# GPT-2-XL Voice Inference — Gradio

Load your fine-tuned GPT-2-XL and generate from it via a Gradio web UI.

## Setup

1. **Set runtime to T4 GPU**
2. **Run all cells** — Gradio launches in Cell 4 with a shareable link
3. Open the link, type a prompt, get a draft in your voice

In [None]:
# === Cell 1: Install + mount ===
!pip install -q transformers gradio

import torch
from google.colab import drive
drive.mount("/content/drive")

DRIVE_BASE = "/content/drive/MyDrive/voice-ft"
MODEL_PATH = f"{DRIVE_BASE}/models/gpt2-voice-v1"

GEN_KWARGS = dict(
    temperature=0.8,
    top_p=0.9,
    top_k=50,
    repetition_penalty=1.1,
    do_sample=True,
)

In [None]:
# === Cell 2: Load model ===
from transformers import AutoModelForCausalLM, AutoTokenizer

print("Loading fine-tuned GPT-2-XL...")
model = AutoModelForCausalLM.from_pretrained(MODEL_PATH, torch_dtype=torch.float16)
tokenizer = AutoTokenizer.from_pretrained(MODEL_PATH)
tokenizer.pad_token = tokenizer.eos_token

device = torch.device("cuda" if torch.cuda.is_available() else "cpu")
model = model.to(device)

print(f"Ready on {device}")

In [None]:
# === Cell 3: Generate function ===

def generate(prompt, max_tokens):
    input_text = f"{prompt}\n\n---\n\n"
    inputs = tokenizer(input_text, return_tensors="pt").to(model.device)
    input_len = inputs["input_ids"].shape[1]
    with torch.no_grad():
        output = model.generate(
            **inputs, **GEN_KWARGS,
            max_new_tokens=int(max_tokens),
            pad_token_id=tokenizer.eos_token_id,
        )
    return tokenizer.decode(output[0][input_len:], skip_special_tokens=True)

In [None]:
# === Cell 4: Launch Gradio ===
import gradio as gr

gr.Interface(
    fn=generate,
    inputs=[
        gr.Textbox(label="Prompt", lines=4, placeholder="Write an essay about..."),
        gr.Slider(64, 512, value=512, step=64, label="Max tokens"),
    ],
    outputs=gr.Textbox(label="Output", lines=30),
    title="Lily's Voice — GPT-2-XL (Pre-RLHF)",
    description="Full fine-tuned on Lily's Substack essays.

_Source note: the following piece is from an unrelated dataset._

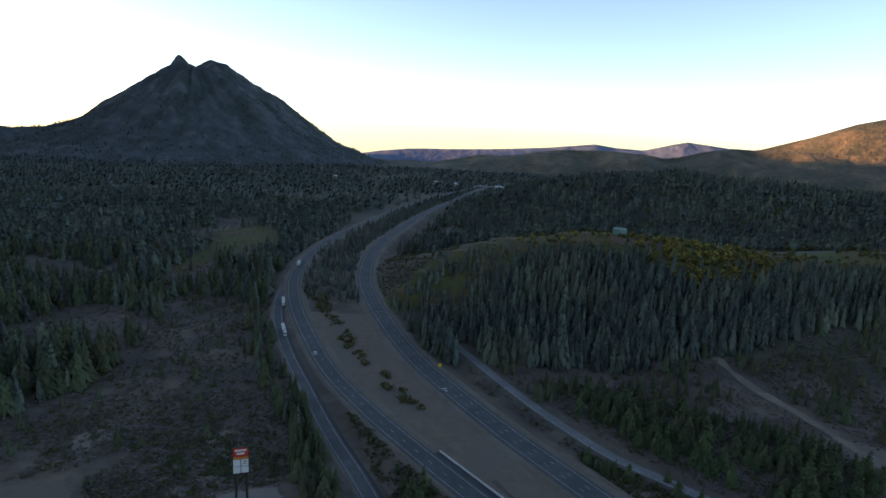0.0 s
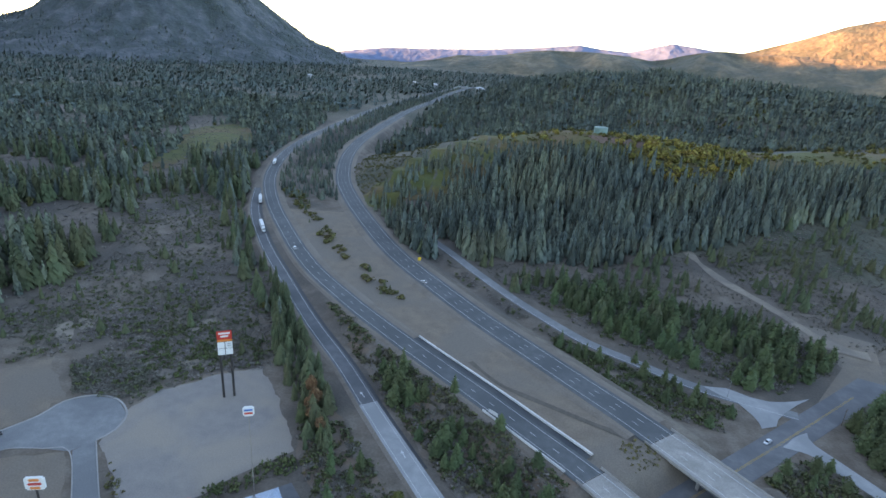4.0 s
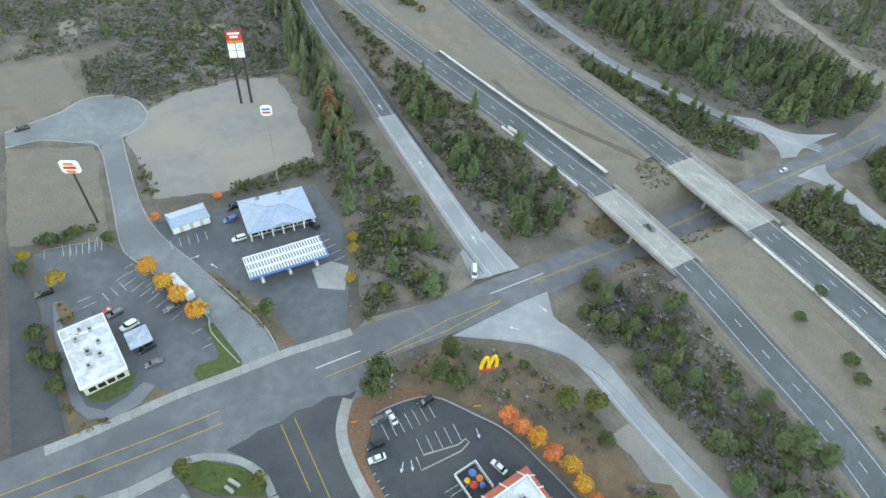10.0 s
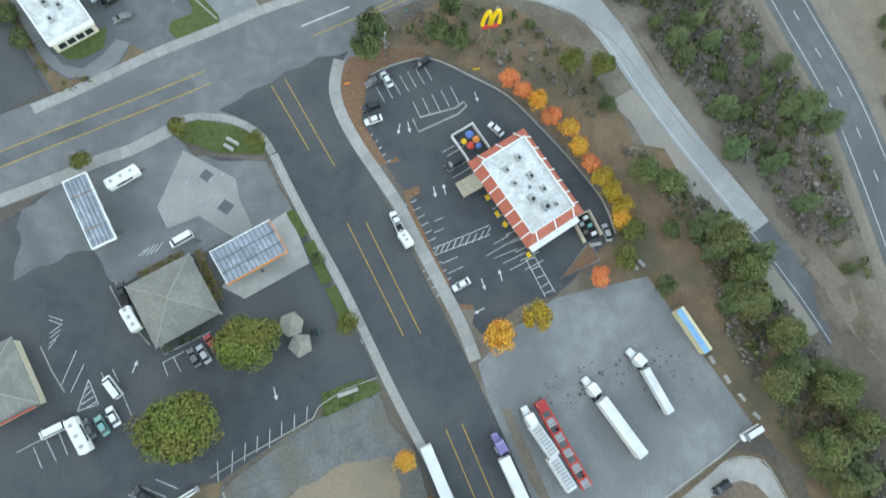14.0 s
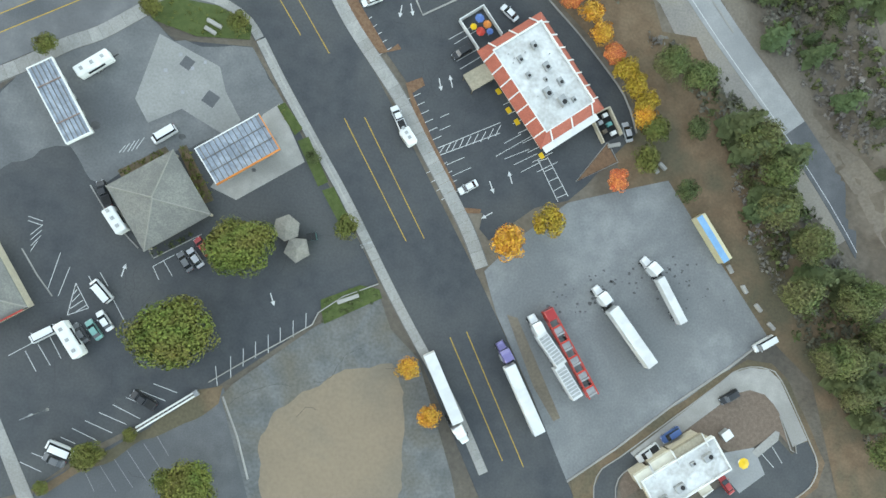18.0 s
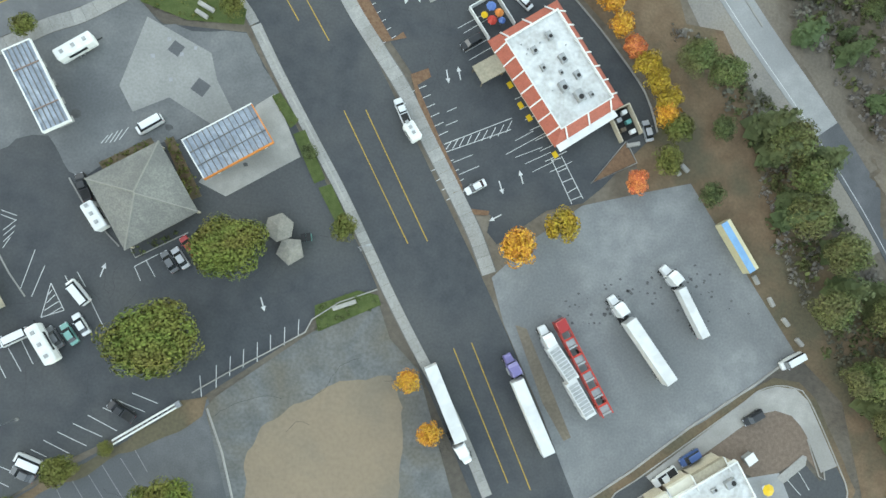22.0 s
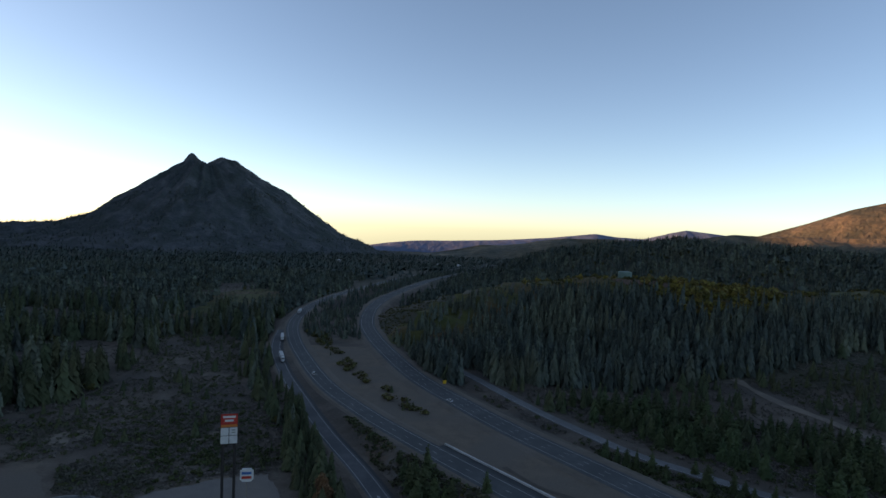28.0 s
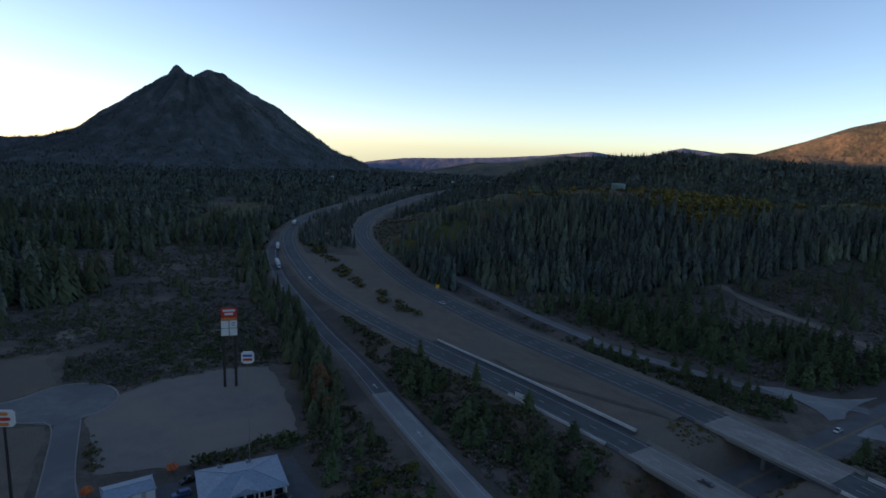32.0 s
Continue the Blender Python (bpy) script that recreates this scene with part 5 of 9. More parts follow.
patch("road_margin", [(-32, 80.8), (-15.2, 90.1), (-17.3, 82.4), (-22.9, 79.1), (-24, 74), (-22.4, 66), (-26.1, 69.6)], MATS["greyed_asphalt"], "worn asphalt at the street corner", 0.033)
way = np.r_[0, np.cumsum(np.hypot(*np.diff(WAY_R, axis=0).T))]
ribbon("turning_lane", WAY_R, -5.9, -2.5, M_ASPH, z0, "dark middle turning lane of the road", 0.056, "road", start=int(np.searchsorted(way, 120)), stop=int(np.searchsorted(way, 238)))
stripes("stall_lines", pairs([(-103.1, 112.8), (-100.8, 116.1), (-100.9, 110.8), (-98.8, 113.9), (-93, 106.3), (-91.7, 110.1), (-90.3, 104.2), (-89, 108.4), (-80.2, 95.6), (-78.4, 99.3), (-72.7, 91.5), (-70.6, 93.6), (-67.3, 90.1), (-66.1, 92.1), (-68, 86.9), (-65.6, 89), (-110.4, 97.8), (-107.7, 100.5), (-107.7, 96), (-105.1, 98.9), (-128.9, 112.5), (-131.3, 116.5), (-131.3, 116.5), (-117.2, 123.3), (-120.3, 123.7), (-117.4, 119.1), (-118, 124.7), (-115.4, 120.5), (-127.1, 119.8), (-123.9, 114.9), (-125.1, 120.7), (-121.9, 115.8)]), M_WHITE, "white parking stall lines", 0.12, 0.055)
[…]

Pre-RLHF model — no alignment training, raw creativity.",
    examples=[
        ["Write a personal Substack Note about class in America, from the perspective of a Chinese first-gen immigrant whose family is lower-middle class.", 512],
        ["Write an essay about why dark humor saved my life.", 512],
        ["Write a Substack Note about the difference between Eileen Gu and Alyssa Liu.", 512],
    ],
).launch(share=True)